Jill Barnes-Dacey's rare gift for expanding découpage
LONDON: If contemporary art and design should ever strike you as a privilege for millionaires, think twice. Those who crowded the two-day selling show organized last week by the American artist Jill Barnes-Dacey in a West London private home were neither millionaires nor art market gurus. Nor was there any need for them to be - at £525, or $1,000, apiece, the most magnificent objects which sold on Friday and Saturday remained within the financial reach of most. It was not so much a question of who could afford them as of who had heard of the exhibition and got in first.
The traditional art vocabulary has no word that aptly characterizes Barnes-Dacey's objects. Created within the last 12 months, the vessels made to be looked at, as much as to be used for household purposes, share one structural feature. A glass shell is covered outside with cutout images glued to the surface and these are then varnished. What sounds like a simple operation is both a technical and artistic tour de force. Adjusting the flat images to a curving surface, pressing them delicately without causing a tear or without making them slide ever so slightly requires considerable deftness. Varnishing is even more delicate. The surface of the image is left to dry for 24 hours and then rubbed. The process takes 24 successive varnishings, in other words 24 days for each piece.

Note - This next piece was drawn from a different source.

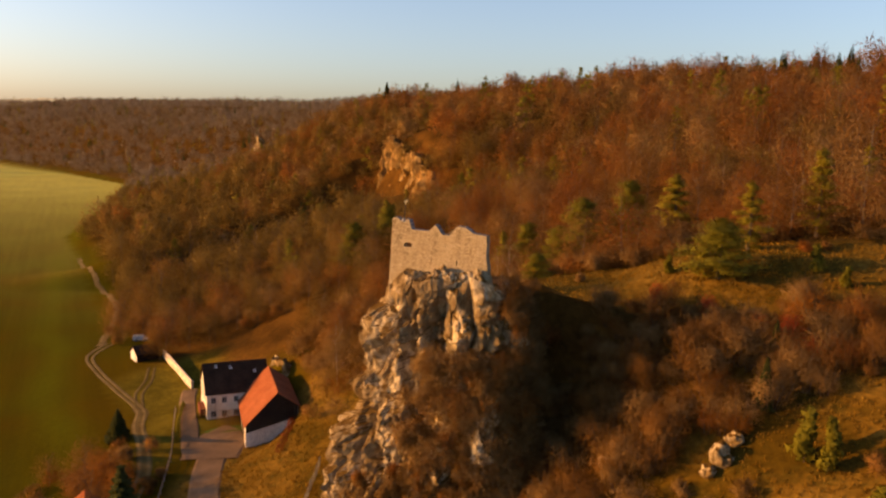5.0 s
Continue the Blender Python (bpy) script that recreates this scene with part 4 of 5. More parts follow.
sheet("west_field", [(-950, 690), (-1500, 1080), (-2400, 1500), (-2300, 900), (-1520, 720)], MAT["stubble"], "fields out in the valley, straw-pale to stand for haze", "field")
strip("road", [(-127, 176), (-127.2, 194), (-131.4, 200.8), (-135.8, 212.8), (-146.1, 229.2), (-161.2, 247), (-176.2, 262.3), (-187.9, 274.2), (-203, 287.5), (-230, 307.6), (-280.5, 342.7), (-353.8, 394.2), (-470.6, 476.2), (-686, 626), (-822, 721), (-1017, 874), (-1400, 1150)], 3.7, MAT["gravel"], "pale gravel farm road curving across the fields", "road")
strip("road_verge", [(-124.5, 176), (-124.5, 195), (-128.6, 202.5), (-133, 214.5), (-143.5, 231), (-158.6, 249), (-173.6, 264.4), (-185.3, 276.4)], 2.2, MAT["grass"], "green grass verge along the farm road", "verge", lift=0.06)
strip("side_road", [(-520, 330), (-600, 450), (-590, 470), (-680, 560), (-895, 660)], 3.5, MAT["gravel"], "narrow pale lane between fields", "road")
strip("yard_road", [(-34, 178), (-31.2, 168), (-28.8, 161.5), (-27.4, 157.5), (-24.6, 152), (-22.4, 148), (-18, 138), (-13, 122), (-6, 100)], 5.0, MAT["asphalt"], "worn village lane leading to the farmyard", "road", lift=0.1, wobble=0.03)
strip("drive", [(-50, 202), (-48, 196), (-43.5, 187), (-38.5, 177), (-36, 172)], 3.2, MAT["asphalt"], "narrow paved drive past the farmhouse", "road", lift=0.12, wobble=0.04)
strip("yard", [(-31.4, 183.6), (-33.2, 179.5), (-33.2, 175), (-32.2, 171.0)], 10.0, MAT["asphalt"], "worn asphalt farmyard before the barn", "yard", lift=0.14, step=1.5)
for off in (-0.75, 0.75):
    strip("wheel_rut", [(-86 + off, 233), (-84.8 + off, 222), (-78 + off, 213), (-68 + off, 203), (-58 + off, 193.5), (-54 + off, 189), (-51.5 + off, 183), (-44.2 + off, 171.5), (-40 + off, 163), (-38 + off, 156)], 0.75, MAT["rut_pale"], "bare wheel rut of the field track", "track", lift=0.045, wobble=0.15)
    strip("wheel_rut", [(-66 + off, 216), (-62.5 + off, 208), (-60 + off, 199), (-55.5 + off, 191)], 0.6, MAT["rut"], "faint wheel rut in the grass", "track", lift=0.04, wobble=0.15)
strip("edge_track", [(-166, 347), (-151, 326), (-137, 308), (-124, 293), (-113, 280), (-104, 268), (-97, 254), (-91, 240), (-87.5, 230)], 1.8, MAT["rut_pale"], "pale bare earth along the edge between field and wood", "track", lift=0.05, wobble=0.4)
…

Barnes-Dacey refers to her work as "the art of découpage" and even gives classes to those who wish to study it in the 16th-century palazzo in Rome where she and her husband, the German art dealer Stefan Lennert, have their living and working quarters.
No teaching, however, can ever be sufficient to instill by itself the artistic vision that allows her to create a world of poetic fantasy out of cutouts put together.
The idea of collage transferred to three-dimensional art is made doubly complex by the fact that each piece has an inside and an outside on which the visual compositions must correlate without being repetitive.
Some have a paradoxical visual logic that gives them a Surrealist twist. A large hemispherical bowl displays in the center the mesmerizing mask of a Medusa carved by the Belgian Symbolist Fernand Khnopff in 1897, framed by the jambs of a marble mantelpiece from a 15th-century monument, in turn flanked on all four sides by floating views of half a dome from San Vitale in Ravenna. On the outside, four square panels alternately enclosing armorial shields and architectural close-ups seem poised on an inner shell coated with Chinese red and gold brocade. The panels impinge on a central roundel with another Medusa mask painted in San Vitale in 1780. This is a vision of world monuments run amuck, with mysterious faces flashing a petrifying message.
As intriguing as any Salvador Dali, its rich color scheme and wild composition caused the £525 bowl to be among the first objects to be snapped up on Friday. It could have sold several times over.
The same hemispherical volume was used by Barnes-Dacey to conceive an utterly different piece. Using art reproductions from a book on Lalique jewelry, she created a composition of seething, glittering Baroque motifs which retain a sense of order thanks to the powerful cross with arms of equal length that carves up the space. On the outside another cross with spindly arms runs over a pale green space filled with white geese in flight. Ethereal lightness there contrasts with the mineral richness of the inside. That too carried a red dot by Saturday, signaling it was no longer available.
While using familiar images on basic shapes, the artist has a feel for movement and rhythm that makes the objects swirl. On a cylindrical beaker that reproduces the proportions of a Chinese brush pot, broad vertical bands made up from the reproductions of precious stone bracelets by Van Cleef & Arpels run from top to bottom in alternation with narrow cloud-like motifs in turn flanked by slender red filets. Underneath, the shimmer of white blossoms on pale olive gray ground creates a trompe l'œil effect of precious things wafted through space.
The artist switches at will from the Surreal to the Baroque to avant-garde effects. On a large beaker with flaring sides, sinuous bands of marbled endpapers used for doublures in book binding sway from top to bottom. They cut across the thin white lines undulating over the sepia ground of another marbled paper. The harmonious abstractionist piece would not be out of place in a house filled with New York School paintings.